Re: Quote in the wrong article
I had to use Teams in a previous all-Microsoft-desktop shop; it was pretty awful. Mostly because (as a Linux person) I was lost in a sea of poorly-"integrated" Microsoft products to do anything and everything, with Teams at the intersection of the lot.
To be fair, the Teams chat and meeting functions were okay, and mostly worked ... mostly. But they were nothing special, no step up from the other usual suspects (zoom, slack et al). As long as you were committed to the Corporate IT Microsoft paradigm, you could muddle along. Assuming you didn't mind the interrupt-driven communication channel, anyway.
Since then, as an individual non-corporate user, I've rarely had to deal with Teams, but recently was invited to a new job interview which would use Teams. I'd been down that road before (e.g. interviewing for the previous job) so didn't expect it to be any worse, even with my Linux laptop, but discovered otherwise.
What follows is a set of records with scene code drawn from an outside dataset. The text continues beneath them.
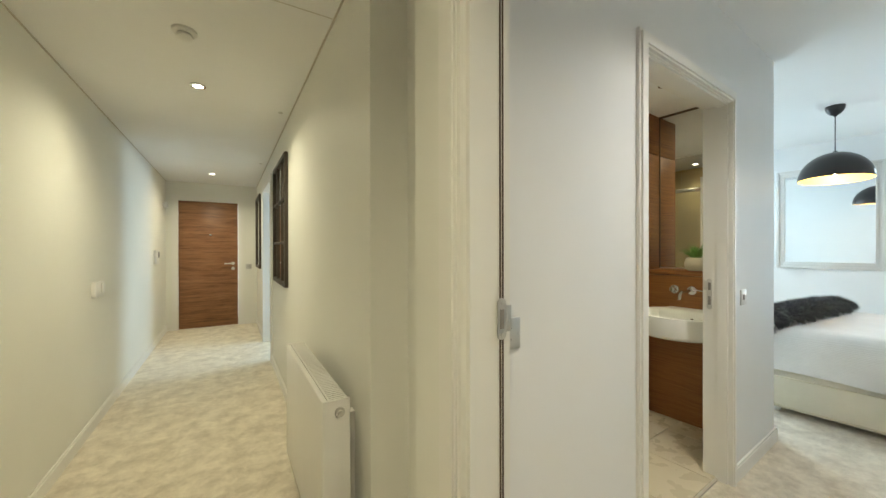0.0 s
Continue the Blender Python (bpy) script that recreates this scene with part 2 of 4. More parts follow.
def tube(points, r, bm=None, seg=12):
    """A round bar swept along points."""
    own = bmesh.new()
    pts = [Vector(p) for p in points]
    rings = []
    for i, p in enumerate(pts):
        d = (pts[min(i + 1, len(pts) - 1)] - pts[max(i - 1, 0)]).normalized()
        q = d.to_track_quat("Z", "Y").to_matrix()
        rings.append([own.verts.new(p + q @ Vector((r * math.cos(a), r * math.sin(a), 0))) for a in [2 * math.pi * k / seg for k in range(seg)]])
    for a, b in zip(rings, rings[1:]):
        for k in range(seg):
            own.faces.new((a[k], a[(k + 1) % seg], b[(k + 1) % seg], b[k]))
    own.faces.new(rings[0][::-1])
    own.faces.new(rings[-1])
    bmesh.ops.recalc_face_normals(own, faces=own.faces)
    return merge(bm, own)


def lathe(profile, bm=None, seg=40, m=None):
    """Turns (radius, height) pairs round z."""
    own = bmesh.new()
    rings = []
    for r, z in profile:
        if r < 1e-5:
            rings.append([own.verts.new((0, 0, z))])
        else:
            rings.append([own.verts.new((r * math.cos(2 * math.pi * k / seg), r * math.sin(2 * math.pi * k / seg), z)) for k in range(seg)])
    for a, b in zip(rings, rings[1:]):
        for k in range(seg):
            k2 = (k + 1) % seg
            if len(a) == 1 and len(b) > 1:
                own.faces.new((a[0], b[k], b[k2]))
            elif len(b) == 1 and len(a) > 1:
                own.faces.new((a[k], a[k2], b[0]))
            elif len(a) > 1:
                own.faces.new((a[k], a[k2], b[k2], b[k]))
    bmesh.ops.recalc_face_normals(own, faces=own.faces)
    return merge(bm, own, m)


def mesh_object(name, bm, mat, smooth=True):
    me = bpy.data.meshes.new(name)
    bm.to_mesh(me)
    bm.free()
    if smooth:
        me.polygons.foreach_set("use_smooth", [True] * len(me.polygons))
        me.set_sharp_from_angle(angle=radians(40))
    if mat is not None:
        me.materials.append(mat)
    return new(name, me)


def part(name, bm, mat, parent, label="", smooth=True):
    ob = mesh_object(name, bm, mat, smooth)
    ob.parent = parent
    if label:
        tagged(ob, label)
    return ob


def thing(name, m, label, category, group="", kind=""):
    ob = new(name)
    ob.empty_display_size = 0.1
    ob.matrix_world = m
    return tagged(ob, label, category, group, kind)


def setting(name, bm, mat, label, category, m=None):
    ob = mesh_object(name, bm, mat, False)
    if m is not None:
        ob.matrix_world = m
    return tagged(ob, label, category, kind="structure")


def boxes(*rows):
    bm = bmesh.new()
    for r in rows:
        box(*r, bm=bm)
    return bm

# ---- the large structure ----
HM = pose(0, 0, 0, 0, 0, -3.7)      # the hall runs at a slight angle to the rooms
Y_PASS, X_EAST, Y_CLOCK, Y_NORTH, Y_BATH = 1.155, 6.528, -0.76, 3.45, 2.945
Z_BED, Z_LOW = 2.505, 2.335

setting("floor", boxes((-1.2, 6.9, -2.4, 8.2, -0.12, 0.0)), CARPET, "beige cut-pile carpet with footprints and brush marks", "carpet")

# hall, in its own frame: x across, y along
setting("wall_hall_west", boxes((-0.47, -0.355, -1.6, 7.6, 0, 2.6)), HALL_WALL, "warm white painted hall wall", "wall", HM)
setting("wall_hall_south", boxes((-0.355, 0.9, -1.7, -1.6, 0, 2.6)), HALL_WALL, "warm white painted hall wall", "wall", HM)
setting("wall_hall_east", boxes((0.90, 1.01, 1.68, 4.97, 0, 2.6), (0.90, 1.01, 5.95, 7.6, 0, 2.6), (0.90, 1.01, 4.97, 5.95, 2.05, 2.6),
        (1.01, 1.20, 1.68, 1.78, 0, 2.6), (1.12, 1.22, 1.27, 1.68, 0, 2.6), (0.900, 1.0, 1.20, 1.33, 0, 2.6), (1.0, 1.12, 1.285, 1.33, 0, 2.6)),
        HALL_WALL, "warm white painted hall wall with a shallow recess", "wall", HM)
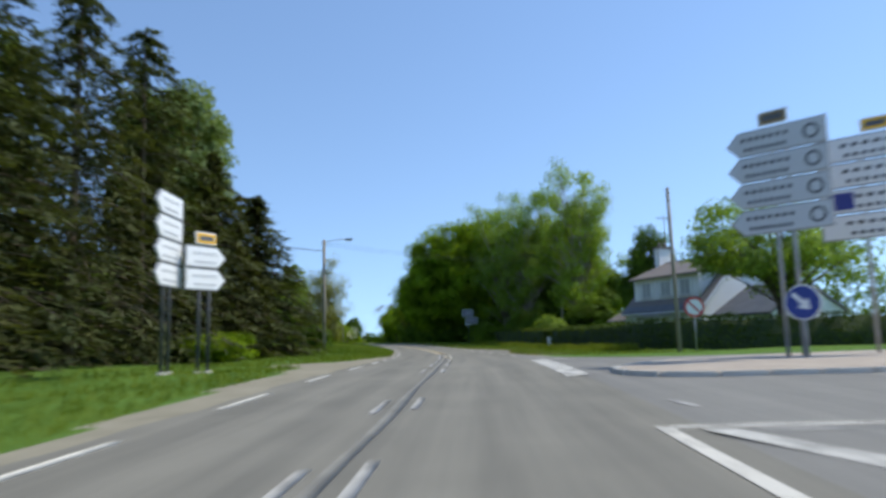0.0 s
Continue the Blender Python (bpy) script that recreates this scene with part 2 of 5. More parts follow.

In a nutshell, I couldn't find a working combination of Linux + browser anymore that would successfully connect to the remote corporate Teams meeting. I don't have any Windows systems at home, so no help there. CentOS 7, Alma 8, Debian 10, Firefox (apparently simply unsupported altogether), Chromium, all failed to successfully join the Teams meeting, even though my side claimed to connect.
Still don't really know what the problem was, but I'm basically resigned at this point to not working at any companies which are all-Microsoft on the desktop. I can muddle along with Outlook/O365 OK, but Teams and the like are pretty much a non-starter for me now.